In response to “The Life and Films of George Lucas are the Focus of Dale Pollock’s Skywalking” by Alex Diaz-Granados. Read it here…
A decade or two ago in a galaxy far, far away, Dale Pollock’s “Skywalking” reigned as the definitive and unofficially official biography of filmmaker and visionary George Lucas, and Alex Diaz-Granados’ effusive review suggests that it’s still on top. But with the “Star Wars” prequels came waves of merchandise and a renewed interest in the man’s career, including more biographies, and an addendum to “Skywalking” by Pollock. This article will look at “Skywalking” in the context of more recent things come to pass, and shed light on what Diaz-Granados’ review leaves out.
Where “Skywalking” succeeds most is in the telling of shrouded, early tales of Lucas’ growing up in California, his college days, first brushes with film, meeting Francis Ford Coppola, et cetera-material one really can’t find anywhere else, and indeed a full third of Diaz-Granado’s article is a quote from this section. Pollock frames his biography in the context of a car crash that nearly killed a teenage Lucas, setting it as a jumping-off point, a transformative experience for the young visionary. Even as Lucas’ story proceeds beyond life in Modesto, CA, Pollock is quick to refer back to when his time as a young racer or experimental filmmaker or anthropology student influenced him in the more famous portions of his career.
Admirably, “Skywalking” digs deep into the dirty side of filmmaking and tells us just how hard it was to make “Graffiti”, “Star Wars” and “Empire”; from acquiring funding to just getting the shoot happening to post-production and distribution troubles, “Skywalking” makes for refreshing reading if your only account of life behind-the-scenes is studio-released cheerleading. Diaz-Granados discusses this adequately, and is right to point out the rather emotional quality of the struggles inherent in creating these classic films, even if only in the frustrations of dealing with studio men behind desks.
Perplexingly, Diaz-Granados closes on the note of amusing trivia that the seeds for “Apocalypse Now” were planted by Lucas. Pollock’s book is well-commended for sharing the fascinating tale of the germination of “Apocalypse Now”, its passing from Lucas to Coppola and what Lucasian influences still remain in the film we know today. However, Diaz-Granados only lightly touches on the falling out between Lucas and Coppola, the dramatization of which led Lucas to not wish to cooperate on further revisions to “Skywalking”.

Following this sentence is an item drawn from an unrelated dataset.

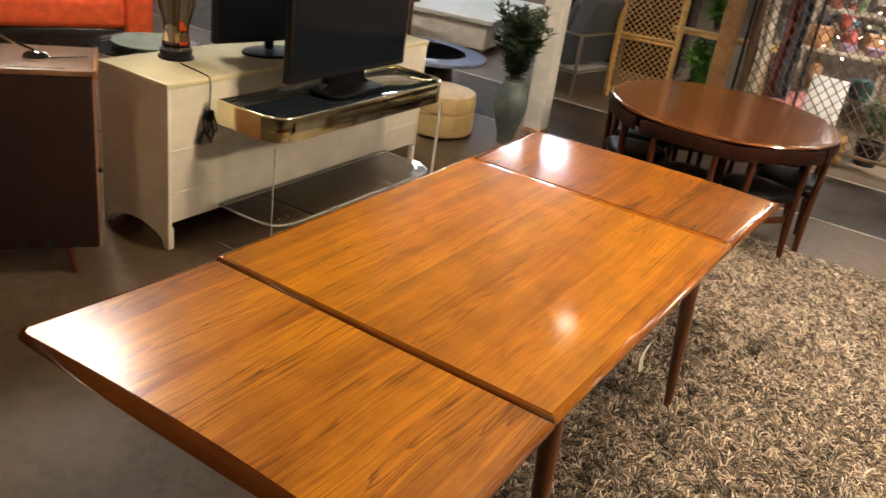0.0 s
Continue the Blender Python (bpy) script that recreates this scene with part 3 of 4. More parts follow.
def build_chair():
    """A low-backed chair whose curved back follows the table's rim; its back lies towards -y, the table's middle is the origin."""
    c = thing("dining_chair", (*RC, 0), 0, "dark brown wooden chair with black vinyl seat beside round table", "dining chair", "chairs round the round table")

    def polar(r, deg, z):
        return r * math.cos(radians(deg - 90)), r * math.sin(radians(deg - 90)), z

    back = [[polar(r, d, z + 0.012 * math.cos(radians(d * 4))) for r, z in ((0.672, 0.632), (0.690, 0.628), (0.699, 0.665), (0.692, 0.706), (0.676, 0.710), (0.678, 0.665))] for d in span(-24.6, 24.6, 16)]
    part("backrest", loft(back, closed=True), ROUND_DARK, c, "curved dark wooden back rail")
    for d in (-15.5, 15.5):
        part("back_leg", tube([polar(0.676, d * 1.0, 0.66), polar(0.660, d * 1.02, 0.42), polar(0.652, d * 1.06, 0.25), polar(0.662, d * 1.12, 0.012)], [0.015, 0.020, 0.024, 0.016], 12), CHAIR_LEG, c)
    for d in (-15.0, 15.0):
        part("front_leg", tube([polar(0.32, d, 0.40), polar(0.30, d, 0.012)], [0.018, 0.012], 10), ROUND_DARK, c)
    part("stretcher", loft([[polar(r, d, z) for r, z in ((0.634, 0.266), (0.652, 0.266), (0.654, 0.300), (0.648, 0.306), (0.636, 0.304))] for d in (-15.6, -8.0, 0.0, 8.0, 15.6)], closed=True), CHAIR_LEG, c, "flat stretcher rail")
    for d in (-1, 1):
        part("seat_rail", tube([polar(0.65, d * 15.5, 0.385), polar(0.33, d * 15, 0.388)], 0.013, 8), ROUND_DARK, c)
    pts = []
    for i in range(28):
        a = 2 * math.pi * i / 28
        ca, sa = math.cos(a), math.sin(a)
        k = 1.0 / (abs(ca) ** 3 + abs(sa) ** 3) ** (1 / 3)
        wide_here = 0.200 - 0.050 * sa * k
        pts.append((wide_here * ca * k, -0.480 + 0.185 * sa * k))
    rows = []
    for sc, z in ((0.90, 0.392), (0.985, 0.398), (1.0, 0.412), (0.985, 0.428), (0.93, 0.440), (0.75, 0.448), (0.4, 0.450)):
        rows.append([(x * sc, -0.48 + (y + 0.48) * sc, z) for x, y in pts])
    part("seat", loft(rows, closed=True), VINYL, c, "padded black vinyl seat", smooth=60)
    return c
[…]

Whatever rift between Lucas and Coppola there once was seems to fade day by day-if nothing else, Coppola’s participation in the gentle spoof “R2-D2: Beneath the Dome” and his visits to Skywalker Ranch detailed in “Revenge of the Sith” behind-the-scenes material have shown that these days things are chummy. Nonetheless one can hardly discuss “Skywalking” without incorporating its subject’s reaction to how the whole thing played out.
Indeed, Lucas tends to dismiss “Skywalking” as “as accurate as the National Enquirer”, which is, sadly, probably a defensive move on the filmmaker’s part. Pollock claims that “the reality of seeing his life on a page disturbed him.” You be the judge. Lucas himself is painted quite positively, to be frank, and it is difficult to discern what the director finds so disconcerting in the text.

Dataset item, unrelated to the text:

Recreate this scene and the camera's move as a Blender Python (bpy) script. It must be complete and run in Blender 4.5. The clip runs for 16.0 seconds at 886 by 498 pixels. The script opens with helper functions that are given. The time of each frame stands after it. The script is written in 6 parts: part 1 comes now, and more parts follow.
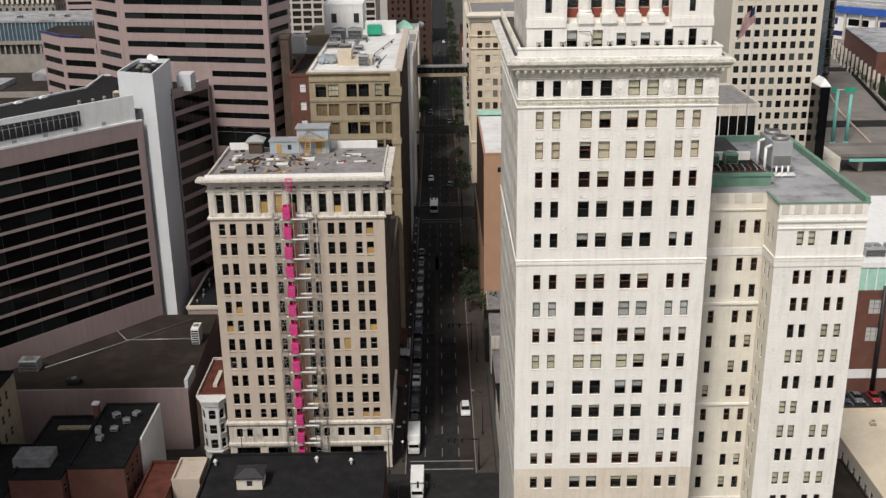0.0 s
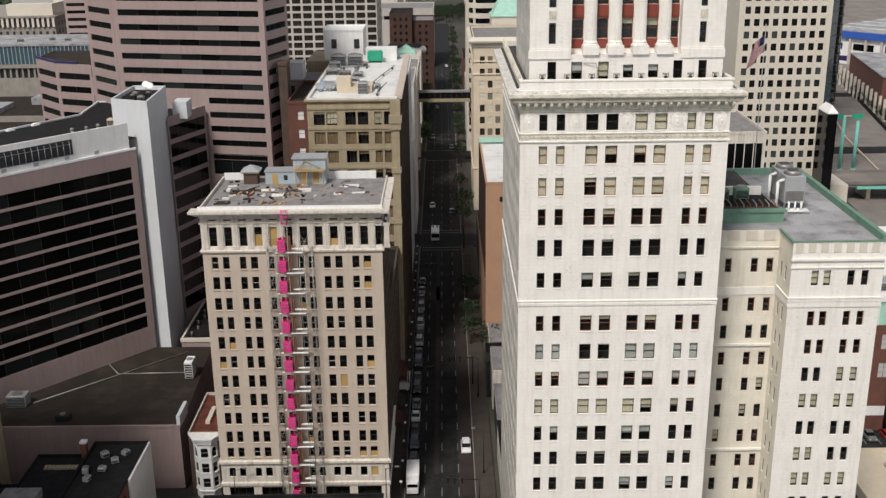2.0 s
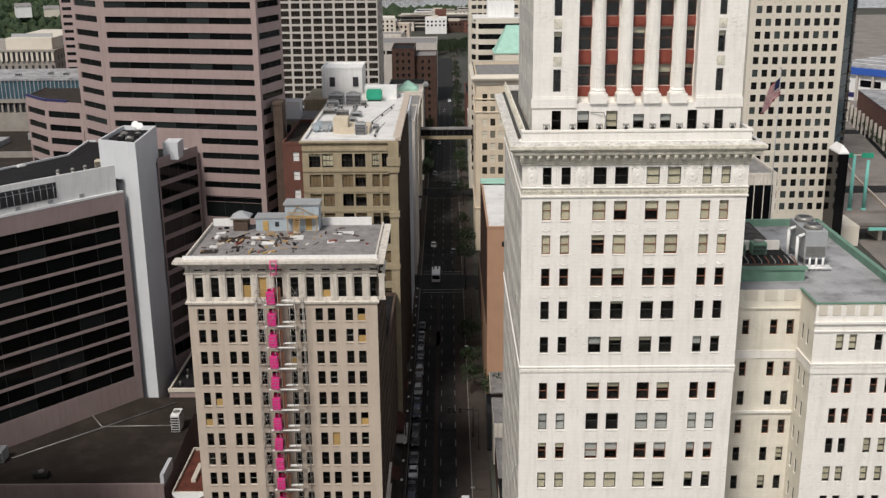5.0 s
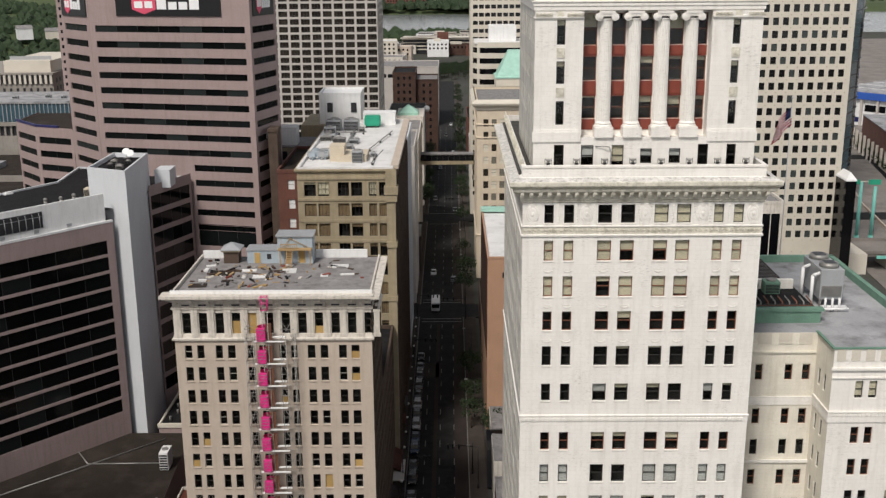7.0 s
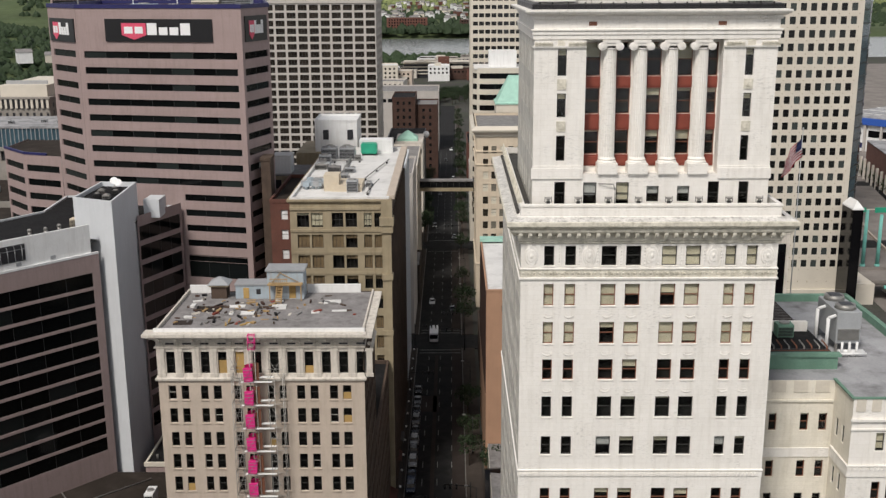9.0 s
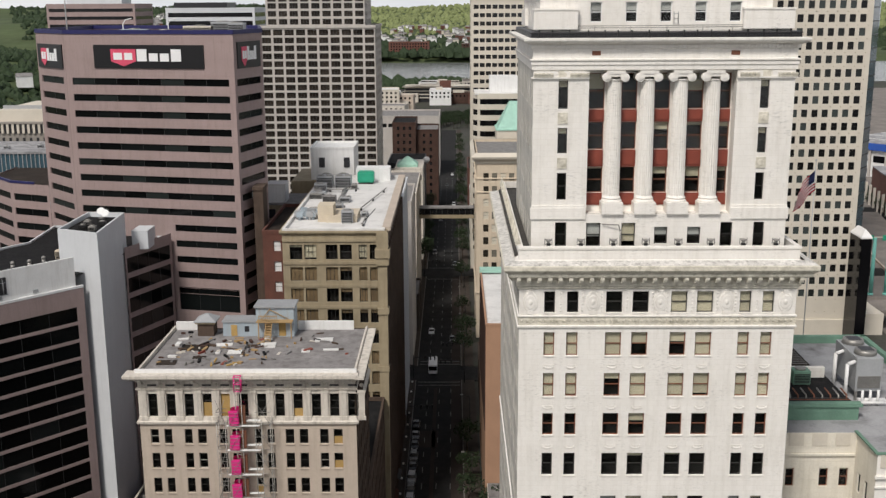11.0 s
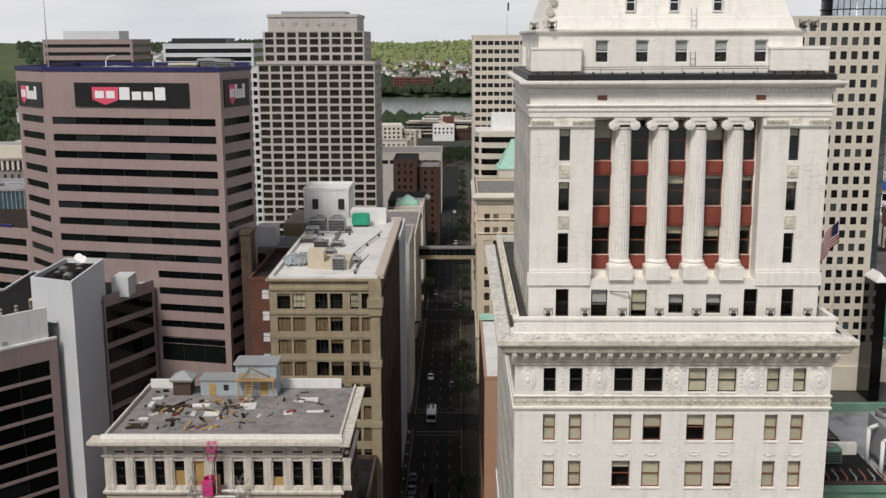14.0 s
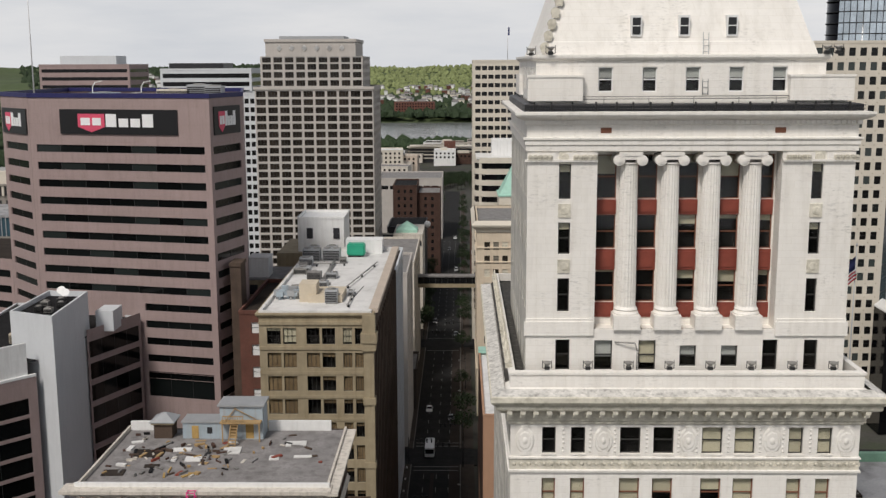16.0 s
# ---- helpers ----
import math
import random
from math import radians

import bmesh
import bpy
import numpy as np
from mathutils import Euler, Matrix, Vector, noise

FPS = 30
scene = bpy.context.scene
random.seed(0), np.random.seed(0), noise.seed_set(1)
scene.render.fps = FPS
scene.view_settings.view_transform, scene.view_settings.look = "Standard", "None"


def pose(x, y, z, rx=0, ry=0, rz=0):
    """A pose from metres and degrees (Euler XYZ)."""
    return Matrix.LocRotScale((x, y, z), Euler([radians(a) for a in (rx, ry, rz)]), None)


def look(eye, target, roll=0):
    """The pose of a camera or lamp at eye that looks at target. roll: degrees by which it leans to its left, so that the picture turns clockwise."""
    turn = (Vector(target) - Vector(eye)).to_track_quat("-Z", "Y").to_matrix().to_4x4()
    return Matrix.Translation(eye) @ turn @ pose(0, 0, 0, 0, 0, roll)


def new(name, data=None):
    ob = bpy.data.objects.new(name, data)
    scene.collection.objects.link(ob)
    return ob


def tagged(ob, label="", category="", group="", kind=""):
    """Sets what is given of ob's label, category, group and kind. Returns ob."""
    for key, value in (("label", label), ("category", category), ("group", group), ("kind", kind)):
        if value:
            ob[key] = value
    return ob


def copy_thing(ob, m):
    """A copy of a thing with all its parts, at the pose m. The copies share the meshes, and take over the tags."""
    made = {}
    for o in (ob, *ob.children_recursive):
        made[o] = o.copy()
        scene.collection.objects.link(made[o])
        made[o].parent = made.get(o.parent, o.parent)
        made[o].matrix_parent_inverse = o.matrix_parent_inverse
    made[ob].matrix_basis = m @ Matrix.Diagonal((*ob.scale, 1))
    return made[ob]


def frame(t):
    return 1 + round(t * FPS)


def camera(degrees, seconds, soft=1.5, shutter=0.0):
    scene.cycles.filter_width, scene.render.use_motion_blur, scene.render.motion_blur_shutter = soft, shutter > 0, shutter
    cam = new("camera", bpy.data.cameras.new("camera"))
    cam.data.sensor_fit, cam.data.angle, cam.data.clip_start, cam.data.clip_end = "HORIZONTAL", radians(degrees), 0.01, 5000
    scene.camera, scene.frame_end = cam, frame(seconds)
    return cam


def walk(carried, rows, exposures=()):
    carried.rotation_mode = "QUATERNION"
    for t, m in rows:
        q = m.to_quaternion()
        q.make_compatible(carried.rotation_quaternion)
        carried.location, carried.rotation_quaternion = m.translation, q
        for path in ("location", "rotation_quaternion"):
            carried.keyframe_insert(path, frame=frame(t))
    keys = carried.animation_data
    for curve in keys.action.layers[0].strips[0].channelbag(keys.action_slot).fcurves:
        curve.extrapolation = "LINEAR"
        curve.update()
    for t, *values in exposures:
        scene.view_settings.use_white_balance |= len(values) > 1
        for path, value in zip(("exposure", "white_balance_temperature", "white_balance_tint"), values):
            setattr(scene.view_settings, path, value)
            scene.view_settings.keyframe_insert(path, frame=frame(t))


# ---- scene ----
cam = camera(45.4, 16.0, soft=1.4)
DROP = 26.0  # street level below the path's datum
PATH = [
    (0, (-8.355, -120.43, 128.179), (-8.355, -118.545, 127.509), -0.8),
    (0.5, (-8.225, -118.997, 128.214), (-8.227, -117.109, 127.553), -0.8),
    (1, (-8.034, -117.523, 128.204), (-8.037, -115.632, 127.554), -0.7),
    (1.5, (-7.962, -116.028, 128.298), (-7.965, -114.134, 127.657), -0.7),
    (2, (-7.838, -114.604, 128.307), (-7.843, -112.706, 127.676), -0.7),
    (2.5, (-7.698, -113.076, 128.386), (-7.705, -111.175, 127.764), -0.7),
    (3, (-7.532, -111.528, 128.526), (-7.539, -109.625, 127.912), -0.7),
    (3.5, (-7.423, -110.09, 128.535), (-7.432, -108.184, 127.932), -0.6),
    (4, (-7.3, -108.504, 128.597), (-7.31, -106.594, 128.003), -0.6),
    (6.5, (-6.533, -100.534, 128.595), (-6.547, -98.61, 128.051), -0.4),
    (7, (-6.387, -98.82, 128.672), (-6.402, -96.893, 128.137), -0.4),
    (7.5, (-6.219, -97.185, 128.662), (-6.234, -95.255, 128.138), -0.3),
    (8, (-6.028, -95.434, 128.731), (-6.044, -93.502, 128.216), -0.3),
    (8.5, (-5.847, -93.734, 128.723), (-5.864, -91.799, 128.219), -0.3),
    (9, (-5.679, -92.045, 128.737), (-5.696, -90.107, 128.244), -0.3),
    (11.5, (-4.659, -83.173, 128.92), (-4.682, -81.223, 128.479), -0.3),
    (12, (-4.411, -81.284, 128.917), (-4.436, -79.331, 128.486), -0.3),
    (12.5, (-4.205, -79.569, 128.989), (-4.231, -77.614, 128.569), -0.2),
    (13, (-4.03, -77.796, 129.051), (-4.057, -75.839, 128.64), -0.2),
    (13.5, (-3.794, -75.916, 129.067), (-3.822, -73.956, 128.668), -0.2),
    (14, (-3.617, -74.134, 129.078), (-3.646, -72.173, 128.69), -0.2),
    (14.5, (-3.352, -72.304, 129.094), (-3.383, -70.34, 128.717), -0.2),
    (15, (-3.159, -70.563, 129.18), (-3.19, -68.597, 128.813), -0.2),
    (15.5, (-2.999, -68.874, 129.175), (-3.031, -66.906, 128.82), -0.2),
    (16, (-2.801, -67.037, 129.222), (-2.834, -65.067, 128.878), -0.2),
]
walk(cam, [(t, look((e[0], e[1], e[2] - DROP), (g[0], g[1], g[2] - DROP), r)) for t, e, g, r in PATH],
     [(0.0, 0.1), (4.0, 0.07), (9.0, 0.02), (13.0, -0.1), (16.0, -0.22)])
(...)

One important note for the prospective “Skywalking” reader that Diaz-Granados fails to mention is that “Return of the Jedi” is only covered as an afterthought in an addendum; it gets its due, yes, but as an add-on, unincorporated into the thrust of the main narrative. Obviously the book was published when “Jedi” came out to capitalize on the “Star Wars” dollar, but it is a little odd to read a story that stops two-thirds into the trilogy. Said addendum is not quite written in the same style as the rest of the narrative, either, but as a look back rather than a text containing the immediacy of the main work. It’s not hugely distracting, but still easy to notice; Pollock’s style got more sardonic as he got older, it seems.
Still a solid read, though less definitive with each passing year, “Skywalking” offers a fascinating trip into the life of a man who continues to impact the motion picture industry in new ways every day, bringing us to the stars.